** START **
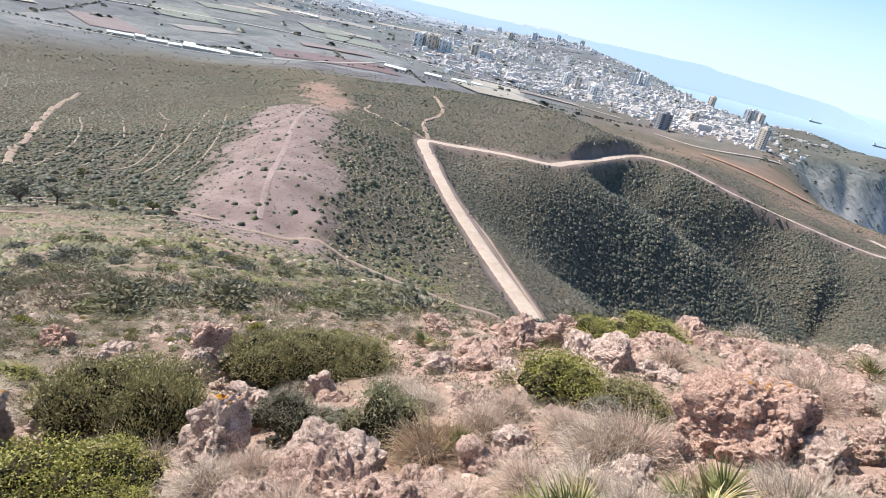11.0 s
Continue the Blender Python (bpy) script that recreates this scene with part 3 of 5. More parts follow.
# the terraced slope and the flanks of the spur
x, y = strewn(36000, -52, 22, 60, 330, 0.62)
x, y = x[~in_valley(x, y)], y[~in_valley(x, y)]
d, b = np.hypot(x, y), np.degrees(np.arctan2(x, y))
z = height(x, y)
ph = z / 2.2 + 0.35 * hash_noise(x * 0.02, y * 0.02, 8)
banded = np.where(b < -8, 0.12 + 0.88 * (np.sin(2 * math.pi * ph) > 0.1), 1.0)
x, y = keep(x, y, clear_of_ways(x, y) * np.clip(0.5 + 0.4 * rough_noise(x * 0.05, y * 0.05, 47, 3), 0.1, 1) * banded)
w = rng.lognormal(-0.4, 0.38, len(x))
q = rough_noise(x * 0.03, y * 0.03, 53, 3) + 0.3 * rng.normal(size=len(x))
for name, m, mat, label in (("slope_scrub", q < 0.1, SCRUB, "grey-green scrub along the old terraces"), ("slope_heath", (q >= 0.1) & (q < 0.4), HEATH, "brown heath along the old terraces"),
                            ("slope_grass", (q >= 0.4) & (q < 0.6), DRY, "dry grass along the old terraces"), ("slope_fresh_scrub", q >= 0.6, SCRUB_FRESH, "yellow-green scrub along the old terraces")):
    scatter(name, x[m], y[m], w[m], np.full(m.sum(), 0.75), mat, cushions, label, "scrub", smooth=True)
# flat bands of scrub that follow the terraces
x, y = strewn(90000, -52, 4, 42, 150, 0.55)
z, d, b = height(x, y), np.hypot(x, y), np.degrees(np.arctan2(x, y))
band = rough_noise(b * 0.22, z * 0.75, 101, 3)
m = (band > 0.2 * step(d, 60, 130) - 0.2) & (rng.uniform(0, 1, len(x)) < clear_of_ways(x, y))
x, y, b, z = x[m], y[m], b[m], z[m]
q = rough_noise(b * 0.2 + 9, z * 0.4, 103, 3)
w = rng.lognormal(-0.75, 0.35, len(x))
for name, m, mat, label in (("terrace_scrub", q < 0.05, SCRUB, "flat bands of olive scrub on the terraces"), ("terrace_heath", (q >= 0.05) & (q < 0.4), HEATH, "flat bands of brown heath on the terraces"),
                            ("terrace_fresh_scrub", q >= 0.4, SCRUB_FRESH, "flat bands of yellow-green scrub on the terraces")):
    scatter(name, x[m], y[m], w[m], np.full(m.sum(), 0.7), mat, nubs, label, "scrub", smooth=True)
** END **
=== Requirements ===
Every line containing the string "that" must be listed.

=== Reply ===
Continue the Blender Python (bpy) script that recreates this scene with part 3 of 5. More parts follow.
# flat bands of scrub that follow the terraces